Objective: Please quote exactly the lines below from the line containing "4. More parts follow." to the line containing "return g.mat", both lines included, and nothing else.

Dataset entries:
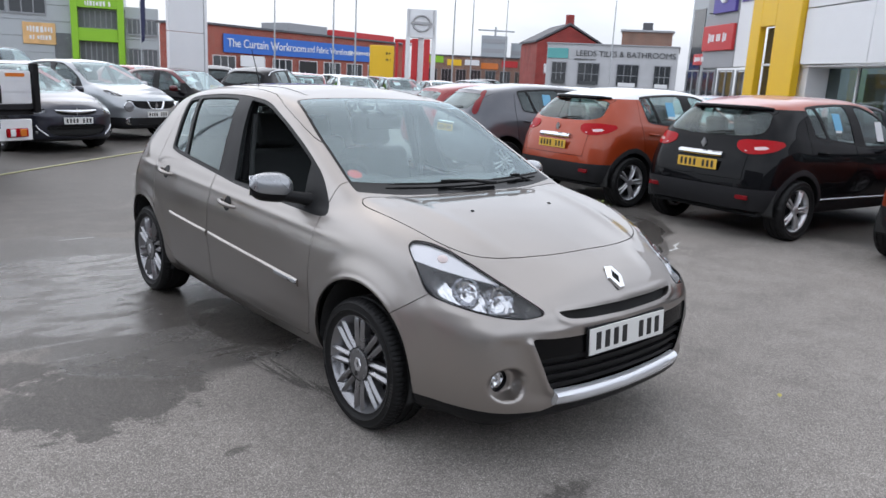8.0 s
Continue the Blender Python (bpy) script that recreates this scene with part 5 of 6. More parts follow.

* * *

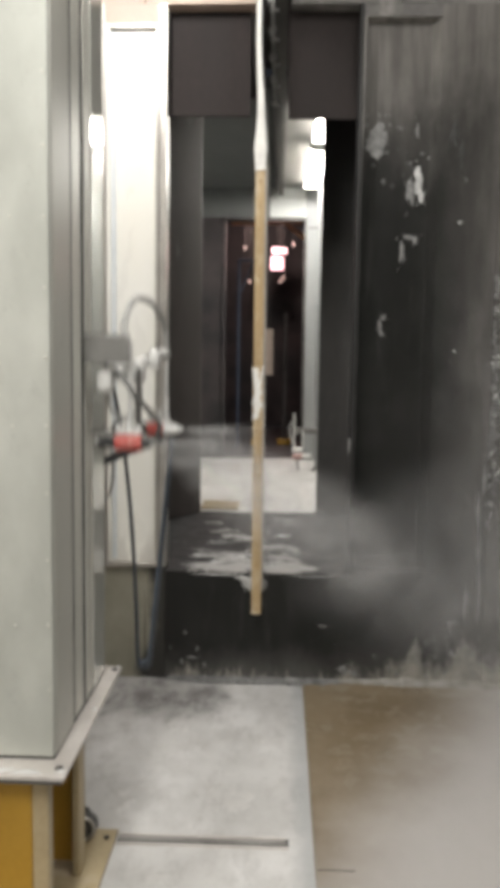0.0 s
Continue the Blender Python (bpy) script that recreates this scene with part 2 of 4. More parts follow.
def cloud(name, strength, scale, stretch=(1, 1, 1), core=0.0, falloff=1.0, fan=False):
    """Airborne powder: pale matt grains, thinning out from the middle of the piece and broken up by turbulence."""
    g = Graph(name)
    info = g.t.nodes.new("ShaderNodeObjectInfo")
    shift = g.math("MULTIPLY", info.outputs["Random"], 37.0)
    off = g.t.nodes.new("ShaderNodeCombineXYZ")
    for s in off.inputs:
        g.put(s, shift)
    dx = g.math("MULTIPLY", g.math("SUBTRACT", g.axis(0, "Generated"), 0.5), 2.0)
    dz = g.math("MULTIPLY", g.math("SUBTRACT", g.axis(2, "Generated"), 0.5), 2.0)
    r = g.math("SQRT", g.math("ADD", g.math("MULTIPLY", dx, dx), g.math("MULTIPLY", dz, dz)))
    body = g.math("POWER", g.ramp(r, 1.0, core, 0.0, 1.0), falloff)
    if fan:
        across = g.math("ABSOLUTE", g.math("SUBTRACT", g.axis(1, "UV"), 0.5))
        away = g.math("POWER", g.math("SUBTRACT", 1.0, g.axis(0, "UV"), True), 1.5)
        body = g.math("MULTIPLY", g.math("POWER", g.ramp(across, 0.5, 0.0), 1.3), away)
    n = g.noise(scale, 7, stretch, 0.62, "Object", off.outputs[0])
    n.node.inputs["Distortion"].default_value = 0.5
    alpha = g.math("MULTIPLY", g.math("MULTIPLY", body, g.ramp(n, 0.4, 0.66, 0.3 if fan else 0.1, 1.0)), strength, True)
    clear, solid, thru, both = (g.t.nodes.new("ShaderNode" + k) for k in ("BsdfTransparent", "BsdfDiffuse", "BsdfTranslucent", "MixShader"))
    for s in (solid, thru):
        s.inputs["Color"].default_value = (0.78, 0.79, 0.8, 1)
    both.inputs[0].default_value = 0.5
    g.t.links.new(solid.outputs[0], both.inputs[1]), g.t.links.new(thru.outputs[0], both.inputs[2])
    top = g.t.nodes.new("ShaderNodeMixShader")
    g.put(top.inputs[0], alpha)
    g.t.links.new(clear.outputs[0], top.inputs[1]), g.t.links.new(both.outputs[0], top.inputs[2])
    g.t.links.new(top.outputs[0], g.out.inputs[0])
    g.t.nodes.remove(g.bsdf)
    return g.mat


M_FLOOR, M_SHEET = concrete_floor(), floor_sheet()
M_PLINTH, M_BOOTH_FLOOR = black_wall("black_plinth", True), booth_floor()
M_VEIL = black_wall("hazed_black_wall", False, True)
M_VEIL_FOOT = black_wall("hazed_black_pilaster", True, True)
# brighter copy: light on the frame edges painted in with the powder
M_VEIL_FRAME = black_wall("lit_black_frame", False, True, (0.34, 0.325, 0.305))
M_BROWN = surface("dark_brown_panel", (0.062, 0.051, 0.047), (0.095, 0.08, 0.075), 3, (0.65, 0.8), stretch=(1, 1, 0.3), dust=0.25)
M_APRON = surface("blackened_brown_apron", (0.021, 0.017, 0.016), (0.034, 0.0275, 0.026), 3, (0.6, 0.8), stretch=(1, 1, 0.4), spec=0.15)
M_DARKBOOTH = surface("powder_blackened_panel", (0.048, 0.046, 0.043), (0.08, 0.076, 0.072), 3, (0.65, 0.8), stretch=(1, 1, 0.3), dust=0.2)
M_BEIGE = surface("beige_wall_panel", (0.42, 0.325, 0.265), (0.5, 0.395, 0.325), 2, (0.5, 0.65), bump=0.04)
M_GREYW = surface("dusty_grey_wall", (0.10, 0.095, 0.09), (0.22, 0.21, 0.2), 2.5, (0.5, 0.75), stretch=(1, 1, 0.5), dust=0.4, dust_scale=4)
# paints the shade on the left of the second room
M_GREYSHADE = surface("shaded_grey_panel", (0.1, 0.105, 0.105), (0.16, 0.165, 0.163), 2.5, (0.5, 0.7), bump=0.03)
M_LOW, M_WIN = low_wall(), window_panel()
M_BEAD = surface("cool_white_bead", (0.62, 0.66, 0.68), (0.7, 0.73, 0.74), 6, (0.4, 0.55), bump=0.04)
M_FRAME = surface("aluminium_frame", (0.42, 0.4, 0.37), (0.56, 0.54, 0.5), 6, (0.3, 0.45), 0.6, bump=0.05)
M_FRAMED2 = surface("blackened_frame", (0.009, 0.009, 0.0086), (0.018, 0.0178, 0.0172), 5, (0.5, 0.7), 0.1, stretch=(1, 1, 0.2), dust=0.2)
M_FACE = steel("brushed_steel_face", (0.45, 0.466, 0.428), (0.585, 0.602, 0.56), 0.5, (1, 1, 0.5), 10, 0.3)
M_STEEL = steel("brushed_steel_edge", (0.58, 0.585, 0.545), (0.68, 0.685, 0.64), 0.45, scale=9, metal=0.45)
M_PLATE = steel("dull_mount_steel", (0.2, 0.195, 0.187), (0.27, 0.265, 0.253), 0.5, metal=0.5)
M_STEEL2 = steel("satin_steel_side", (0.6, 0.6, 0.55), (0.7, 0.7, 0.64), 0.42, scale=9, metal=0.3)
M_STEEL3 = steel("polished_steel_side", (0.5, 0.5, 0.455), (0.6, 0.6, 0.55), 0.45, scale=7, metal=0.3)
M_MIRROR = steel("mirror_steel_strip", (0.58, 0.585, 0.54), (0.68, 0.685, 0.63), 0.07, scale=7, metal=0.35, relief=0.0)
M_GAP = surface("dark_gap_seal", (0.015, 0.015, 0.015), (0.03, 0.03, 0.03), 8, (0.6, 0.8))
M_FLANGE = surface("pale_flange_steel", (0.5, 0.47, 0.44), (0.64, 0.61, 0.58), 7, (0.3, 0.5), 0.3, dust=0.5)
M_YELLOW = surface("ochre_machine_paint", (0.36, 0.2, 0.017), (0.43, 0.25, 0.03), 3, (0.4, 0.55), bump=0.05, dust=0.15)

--

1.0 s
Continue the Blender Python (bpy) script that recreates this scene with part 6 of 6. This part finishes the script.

Complete response:
Continue the Blender Python (bpy) script that recreates this scene with part 2 of 4. More parts follow.
def cloud(name, strength, scale, stretch=(1, 1, 1), core=0.0, falloff=1.0, fan=False):
    """Airborne powder: pale matt grains, thinning out from the middle of the piece and broken up by turbulence."""
    g = Graph(name)
    info = g.t.nodes.new("ShaderNodeObjectInfo")
    shift = g.math("MULTIPLY", info.outputs["Random"], 37.0)
    off = g.t.nodes.new("ShaderNodeCombineXYZ")
    for s in off.inputs:
        g.put(s, shift)
    dx = g.math("MULTIPLY", g.math("SUBTRACT", g.axis(0, "Generated"), 0.5), 2.0)
    dz = g.math("MULTIPLY", g.math("SUBTRACT", g.axis(2, "Generated"), 0.5), 2.0)
    r = g.math("SQRT", g.math("ADD", g.math("MULTIPLY", dx, dx), g.math("MULTIPLY", dz, dz)))
    body = g.math("POWER", g.ramp(r, 1.0, core, 0.0, 1.0), falloff)
    if fan:
        across = g.math("ABSOLUTE", g.math("SUBTRACT", g.axis(1, "UV"), 0.5))
        away = g.math("POWER", g.math("SUBTRACT", 1.0, g.axis(0, "UV"), True), 1.5)
        body = g.math("MULTIPLY", g.math("POWER", g.ramp(across, 0.5, 0.0), 1.3), away)
    n = g.noise(scale, 7, stretch, 0.62, "Object", off.outputs[0])
    n.node.inputs["Distortion"].default_value = 0.5
    alpha = g.math("MULTIPLY", g.math("MULTIPLY", body, g.ramp(n, 0.4, 0.66, 0.3 if fan else 0.1, 1.0)), strength, True)
    clear, solid, thru, both = (g.t.nodes.new("ShaderNode" + k) for k in ("BsdfTransparent", "BsdfDiffuse", "BsdfTranslucent", "MixShader"))
    for s in (solid, thru):
        s.inputs["Color"].default_value = (0.78, 0.79, 0.8, 1)
    both.inputs[0].default_value = 0.5
    g.t.links.new(solid.outputs[0], both.inputs[1]), g.t.links.new(thru.outputs[0], both.inputs[2])
    top = g.t.nodes.new("ShaderNodeMixShader")
    g.put(top.inputs[0], alpha)
    g.t.links.new(clear.outputs[0], top.inputs[1]), g.t.links.new(both.outputs[0], top.inputs[2])
    g.t.links.new(top.outputs[0], g.out.inputs[0])
    g.t.nodes.remove(g.bsdf)
    return g.mat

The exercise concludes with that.